=== Work required ===
Output the material below unchanged, apart from leaving out the pictures.

=== Supplied data ===

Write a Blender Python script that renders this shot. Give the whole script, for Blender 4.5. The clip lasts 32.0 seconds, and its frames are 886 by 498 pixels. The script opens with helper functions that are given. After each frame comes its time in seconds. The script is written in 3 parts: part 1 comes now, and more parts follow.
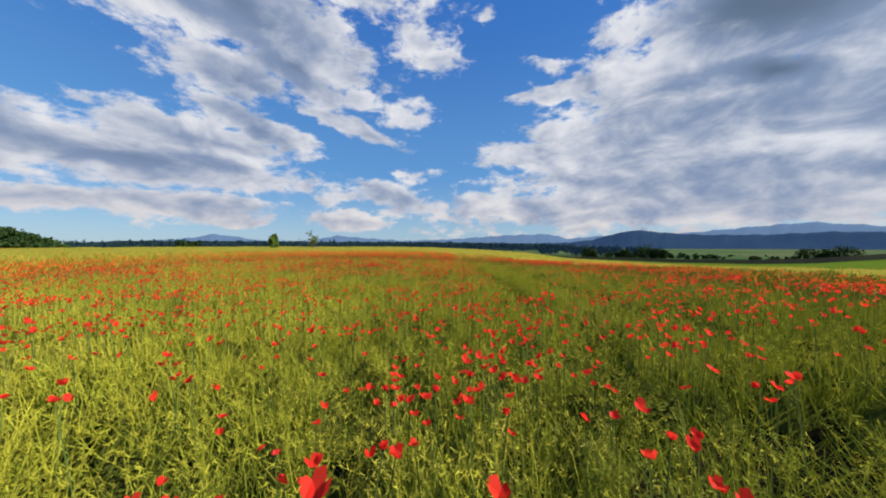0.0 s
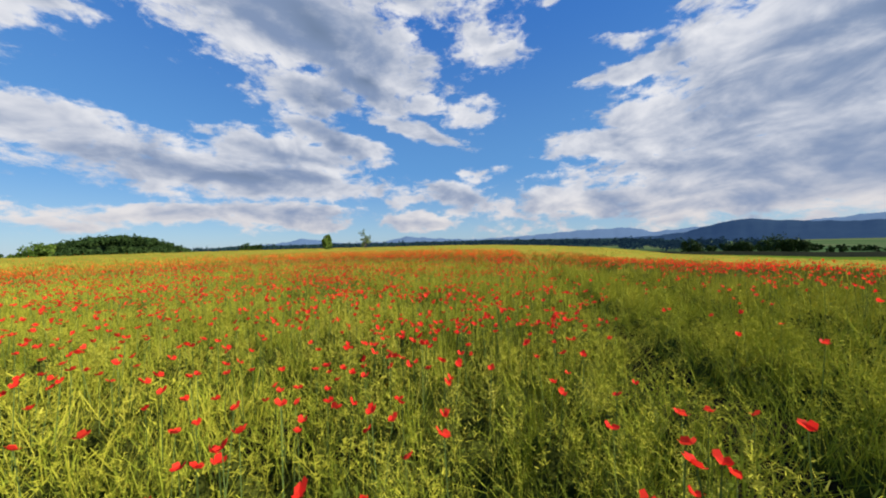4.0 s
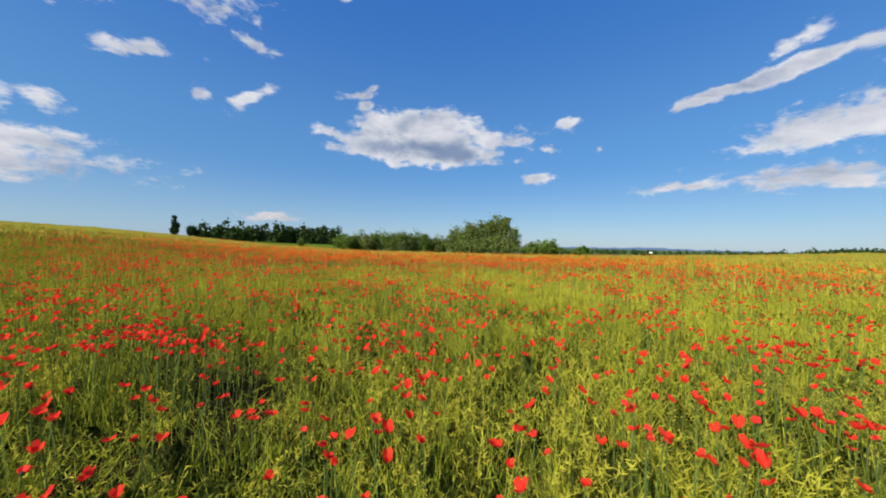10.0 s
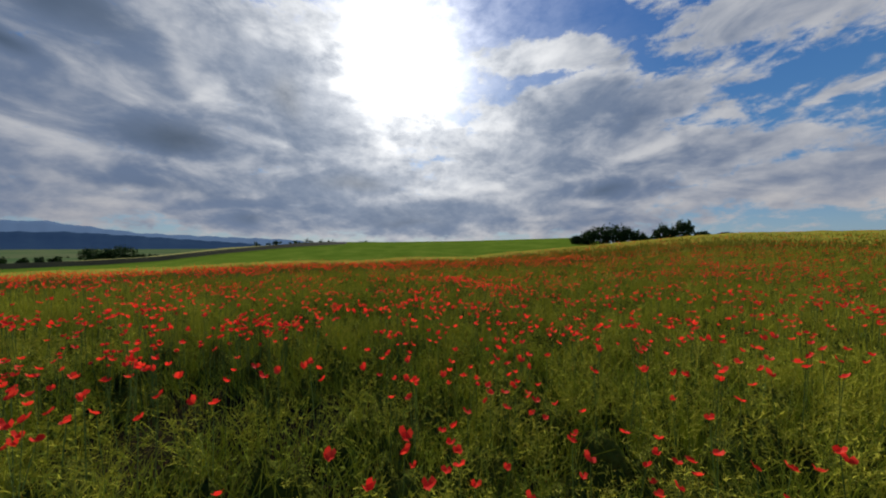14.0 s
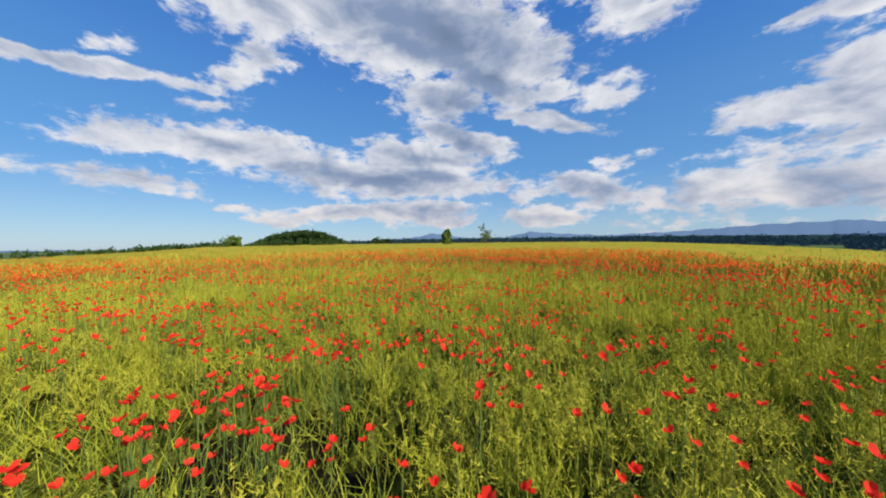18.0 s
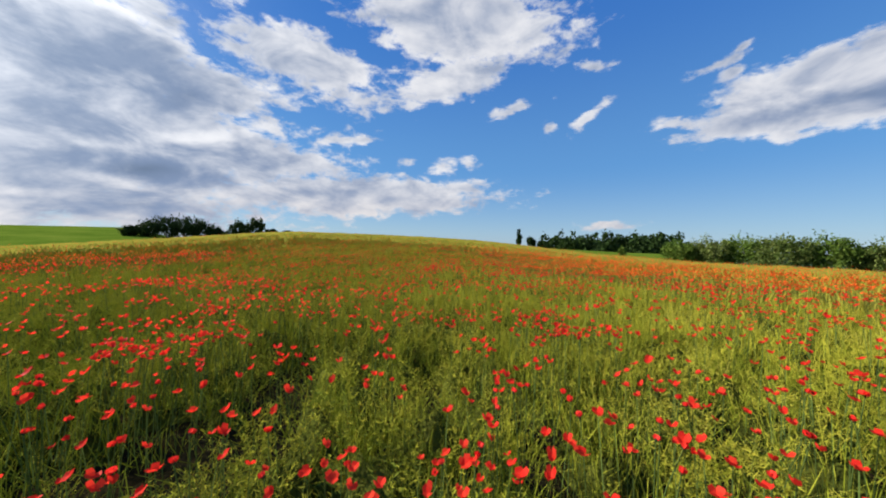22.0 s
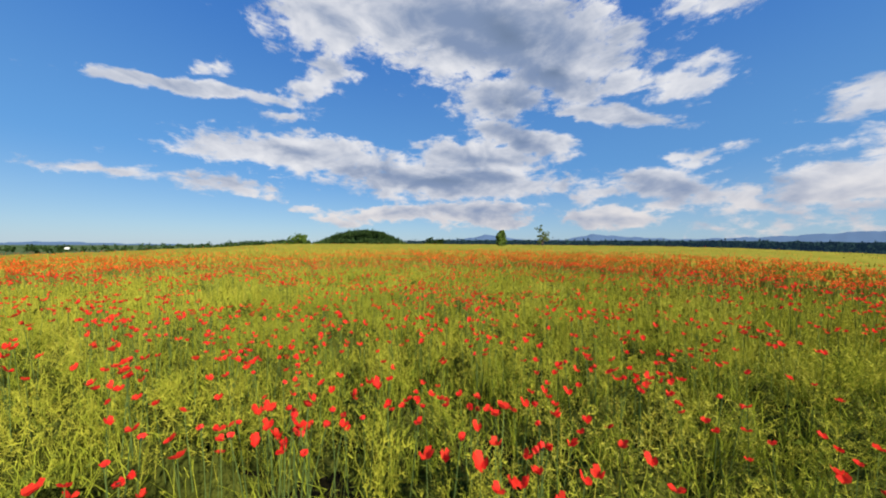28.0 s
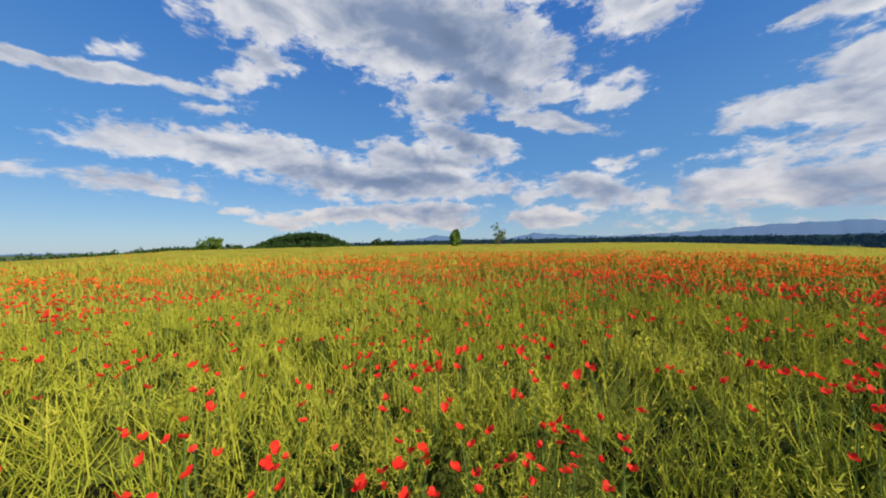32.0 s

=== Correct output ===
Write a Blender Python script that renders this shot. Give the whole script, for Blender 4.5. The clip lasts 32.0 seconds, and its frames are 886 by 498 pixels. The script opens with helper functions that are given. After each frame comes its time in seconds. The script is written in 3 parts: part 1 comes now, and more parts follow.
0.0 s
4.0 s
10.0 s
14.0 s
18.0 s
22.0 s
28.0 s
32.0 s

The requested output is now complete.